• [Stated goal]
Write out the material exactly. Do not include the pictures.

• [Source data]
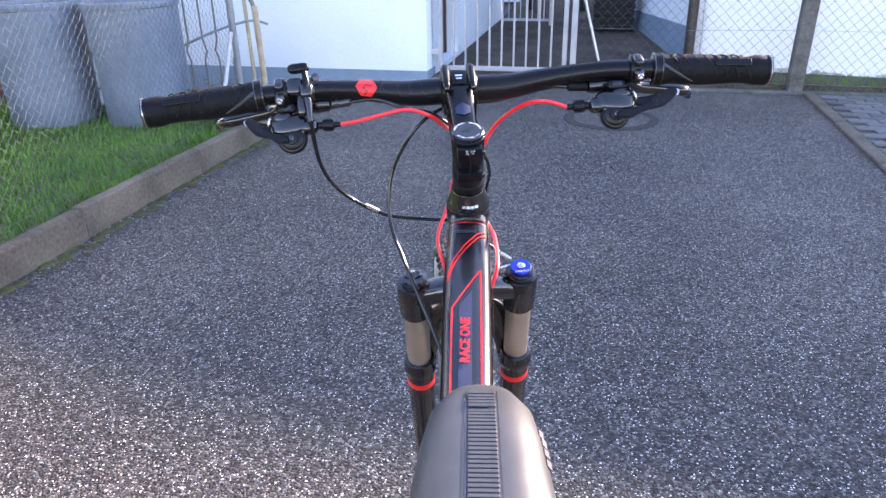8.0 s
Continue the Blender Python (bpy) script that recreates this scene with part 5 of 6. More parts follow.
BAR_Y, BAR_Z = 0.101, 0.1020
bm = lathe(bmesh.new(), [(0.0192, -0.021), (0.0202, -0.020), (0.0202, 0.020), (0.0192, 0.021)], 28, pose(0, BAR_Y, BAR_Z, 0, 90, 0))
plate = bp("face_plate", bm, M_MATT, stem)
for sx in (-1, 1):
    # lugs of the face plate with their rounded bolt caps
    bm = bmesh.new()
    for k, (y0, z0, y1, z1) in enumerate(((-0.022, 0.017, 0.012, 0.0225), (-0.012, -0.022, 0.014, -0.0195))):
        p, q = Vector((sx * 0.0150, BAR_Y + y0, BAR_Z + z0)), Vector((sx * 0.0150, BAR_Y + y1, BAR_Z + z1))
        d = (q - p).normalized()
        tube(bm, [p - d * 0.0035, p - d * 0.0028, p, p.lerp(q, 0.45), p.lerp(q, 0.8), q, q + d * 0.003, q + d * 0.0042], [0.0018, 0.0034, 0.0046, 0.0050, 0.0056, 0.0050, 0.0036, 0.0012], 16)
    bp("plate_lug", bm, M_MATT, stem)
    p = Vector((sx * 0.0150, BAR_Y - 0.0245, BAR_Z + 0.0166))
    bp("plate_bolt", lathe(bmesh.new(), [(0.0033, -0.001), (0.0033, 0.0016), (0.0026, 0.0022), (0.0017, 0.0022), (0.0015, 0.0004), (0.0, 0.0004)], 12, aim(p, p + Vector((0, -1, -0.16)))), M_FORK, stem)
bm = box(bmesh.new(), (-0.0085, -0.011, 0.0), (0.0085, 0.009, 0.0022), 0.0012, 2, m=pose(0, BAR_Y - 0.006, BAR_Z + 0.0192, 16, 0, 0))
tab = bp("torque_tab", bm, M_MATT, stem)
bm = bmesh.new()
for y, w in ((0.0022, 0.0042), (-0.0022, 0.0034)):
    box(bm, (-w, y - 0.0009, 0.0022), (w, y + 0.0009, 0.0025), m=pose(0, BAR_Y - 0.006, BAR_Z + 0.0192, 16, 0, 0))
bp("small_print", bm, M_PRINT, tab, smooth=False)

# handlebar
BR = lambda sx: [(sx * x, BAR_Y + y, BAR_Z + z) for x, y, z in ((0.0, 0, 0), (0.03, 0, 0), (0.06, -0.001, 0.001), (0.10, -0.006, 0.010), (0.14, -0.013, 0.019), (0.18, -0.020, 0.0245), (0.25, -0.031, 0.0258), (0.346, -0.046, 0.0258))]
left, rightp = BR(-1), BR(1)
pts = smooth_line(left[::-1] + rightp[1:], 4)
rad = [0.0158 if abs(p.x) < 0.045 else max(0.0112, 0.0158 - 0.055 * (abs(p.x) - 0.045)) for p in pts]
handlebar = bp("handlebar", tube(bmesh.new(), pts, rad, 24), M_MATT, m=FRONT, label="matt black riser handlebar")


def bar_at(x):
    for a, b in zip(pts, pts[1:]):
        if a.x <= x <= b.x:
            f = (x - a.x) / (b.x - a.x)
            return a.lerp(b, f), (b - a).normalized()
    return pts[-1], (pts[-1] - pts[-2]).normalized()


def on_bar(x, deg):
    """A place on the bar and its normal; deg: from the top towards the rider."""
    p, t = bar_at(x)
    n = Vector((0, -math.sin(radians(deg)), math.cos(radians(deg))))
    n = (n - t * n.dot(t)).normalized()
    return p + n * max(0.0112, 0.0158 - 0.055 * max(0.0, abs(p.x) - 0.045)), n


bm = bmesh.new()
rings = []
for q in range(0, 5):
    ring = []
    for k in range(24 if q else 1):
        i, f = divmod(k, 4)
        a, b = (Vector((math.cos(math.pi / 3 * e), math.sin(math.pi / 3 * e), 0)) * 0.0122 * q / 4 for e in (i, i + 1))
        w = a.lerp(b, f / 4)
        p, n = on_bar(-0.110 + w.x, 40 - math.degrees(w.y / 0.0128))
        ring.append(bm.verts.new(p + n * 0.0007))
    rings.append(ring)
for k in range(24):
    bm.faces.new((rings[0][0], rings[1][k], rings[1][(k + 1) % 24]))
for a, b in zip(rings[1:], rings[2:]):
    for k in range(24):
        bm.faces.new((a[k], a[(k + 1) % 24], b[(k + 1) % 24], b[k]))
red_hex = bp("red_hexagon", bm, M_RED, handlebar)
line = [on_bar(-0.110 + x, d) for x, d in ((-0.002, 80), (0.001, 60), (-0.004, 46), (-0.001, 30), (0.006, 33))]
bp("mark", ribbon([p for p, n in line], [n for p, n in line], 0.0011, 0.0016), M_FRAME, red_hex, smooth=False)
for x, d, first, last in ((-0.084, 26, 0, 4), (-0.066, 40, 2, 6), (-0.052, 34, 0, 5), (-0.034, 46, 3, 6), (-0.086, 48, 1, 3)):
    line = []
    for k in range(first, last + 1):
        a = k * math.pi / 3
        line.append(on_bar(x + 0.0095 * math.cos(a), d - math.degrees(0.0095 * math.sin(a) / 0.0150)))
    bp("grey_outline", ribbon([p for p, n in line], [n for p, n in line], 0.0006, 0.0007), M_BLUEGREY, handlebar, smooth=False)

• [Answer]
8.0 s
Continue the Blender Python (bpy) script that recreates this scene with part 5 of 6. More parts follow.
BAR_Y, BAR_Z = 0.101, 0.1020
bm = lathe(bmesh.new(), [(0.0192, -0.021), (0.0202, -0.020), (0.0202, 0.020), (0.0192, 0.021)], 28, pose(0, BAR_Y, BAR_Z, 0, 90, 0))
plate = bp("face_plate", bm, M_MATT, stem)
for sx in (-1, 1):
    # lugs of the face plate with their rounded bolt caps
    bm = bmesh.new()
    for k, (y0, z0, y1, z1) in enumerate(((-0.022, 0.017, 0.012, 0.0225), (-0.012, -0.022, 0.014, -0.0195))):
        p, q = Vector((sx * 0.0150, BAR_Y + y0, BAR_Z + z0)), Vector((sx * 0.0150, BAR_Y + y1, BAR_Z + z1))
        d = (q - p).normalized()
        tube(bm, [p - d * 0.0035, p - d * 0.0028, p, p.lerp(q, 0.45), p.lerp(q, 0.8), q, q + d * 0.003, q + d * 0.0042], [0.0018, 0.0034, 0.0046, 0.0050, 0.0056, 0.0050, 0.0036, 0.0012], 16)
    bp("plate_lug", bm, M_MATT, stem)
    p = Vector((sx * 0.0150, BAR_Y - 0.0245, BAR_Z + 0.0166))
    bp("plate_bolt", lathe(bmesh.new(), [(0.0033, -0.001), (0.0033, 0.0016), (0.0026, 0.0022), (0.0017, 0.0022), (0.0015, 0.0004), (0.0, 0.0004)], 12, aim(p, p + Vector((0, -1, -0.16)))), M_FORK, stem)
bm = box(bmesh.new(), (-0.0085, -0.011, 0.0), (0.0085, 0.009, 0.0022), 0.0012, 2, m=pose(0, BAR_Y - 0.006, BAR_Z + 0.0192, 16, 0, 0))
tab = bp("torque_tab", bm, M_MATT, stem)
bm = bmesh.new()
for y, w in ((0.0022, 0.0042), (-0.0022, 0.0034)):
    box(bm, (-w, y - 0.0009, 0.0022), (w, y + 0.0009, 0.0025), m=pose(0, BAR_Y - 0.006, BAR_Z + 0.0192, 16, 0, 0))
bp("small_print", bm, M_PRINT, tab, smooth=False)

# handlebar
BR = lambda sx: [(sx * x, BAR_Y + y, BAR_Z + z) for x, y, z in ((0.0, 0, 0), (0.03, 0, 0), (0.06, -0.001, 0.001), (0.10, -0.006, 0.010), (0.14, -0.013, 0.019), (0.18, -0.020, 0.0245), (0.25, -0.031, 0.0258), (0.346, -0.046, 0.0258))]
left, rightp = BR(-1), BR(1)
pts = smooth_line(left[::-1] + rightp[1:], 4)
rad = [0.0158 if abs(p.x) < 0.045 else max(0.0112, 0.0158 - 0.055 * (abs(p.x) - 0.045)) for p in pts]
handlebar = bp("handlebar", tube(bmesh.new(), pts, rad, 24), M_MATT, m=FRONT, label="matt black riser handlebar")


def bar_at(x):
    for a, b in zip(pts, pts[1:]):
        if a.x <= x <= b.x:
            f = (x - a.x) / (b.x - a.x)
            return a.lerp(b, f), (b - a).normalized()
    return pts[-1], (pts[-1] - pts[-2]).normalized()


def on_bar(x, deg):
    """A place on the bar and its normal; deg: from the top towards the rider."""
    p, t = bar_at(x)
    n = Vector((0, -math.sin(radians(deg)), math.cos(radians(deg))))
    n = (n - t * n.dot(t)).normalized()
    return p + n * max(0.0112, 0.0158 - 0.055 * max(0.0, abs(p.x) - 0.045)), n


bm = bmesh.new()
rings = []
for q in range(0, 5):
    ring = []
    for k in range(24 if q else 1):
        i, f = divmod(k, 4)
        a, b = (Vector((math.cos(math.pi / 3 * e), math.sin(math.pi / 3 * e), 0)) * 0.0122 * q / 4 for e in (i, i + 1))
        w = a.lerp(b, f / 4)
        p, n = on_bar(-0.110 + w.x, 40 - math.degrees(w.y / 0.0128))
        ring.append(bm.verts.new(p + n * 0.0007))
    rings.append(ring)
for k in range(24):
    bm.faces.new((rings[0][0], rings[1][k], rings[1][(k + 1) % 24]))
for a, b in zip(rings[1:], rings[2:]):
    for k in range(24):
        bm.faces.new((a[k], a[(k + 1) % 24], b[(k + 1) % 24], b[k]))
red_hex = bp("red_hexagon", bm, M_RED, handlebar)
line = [on_bar(-0.110 + x, d) for x, d in ((-0.002, 80), (0.001, 60), (-0.004, 46), (-0.001, 30), (0.006, 33))]
bp("mark", ribbon([p for p, n in line], [n for p, n in line], 0.0011, 0.0016), M_FRAME, red_hex, smooth=False)
for x, d, first, last in ((-0.084, 26, 0, 4), (-0.066, 40, 2, 6), (-0.052, 34, 0, 5), (-0.034, 46, 3, 6), (-0.086, 48, 1, 3)):
    line = []
    for k in range(first, last + 1):
        a = k * math.pi / 3
        line.append(on_bar(x + 0.0095 * math.cos(a), d - math.degrees(0.0095 * math.sin(a) / 0.0150)))
    bp("grey_outline", ribbon([p for p, n in line], [n for p, n in line], 0.0006, 0.0007), M_BLUEGREY, handlebar, smooth=False)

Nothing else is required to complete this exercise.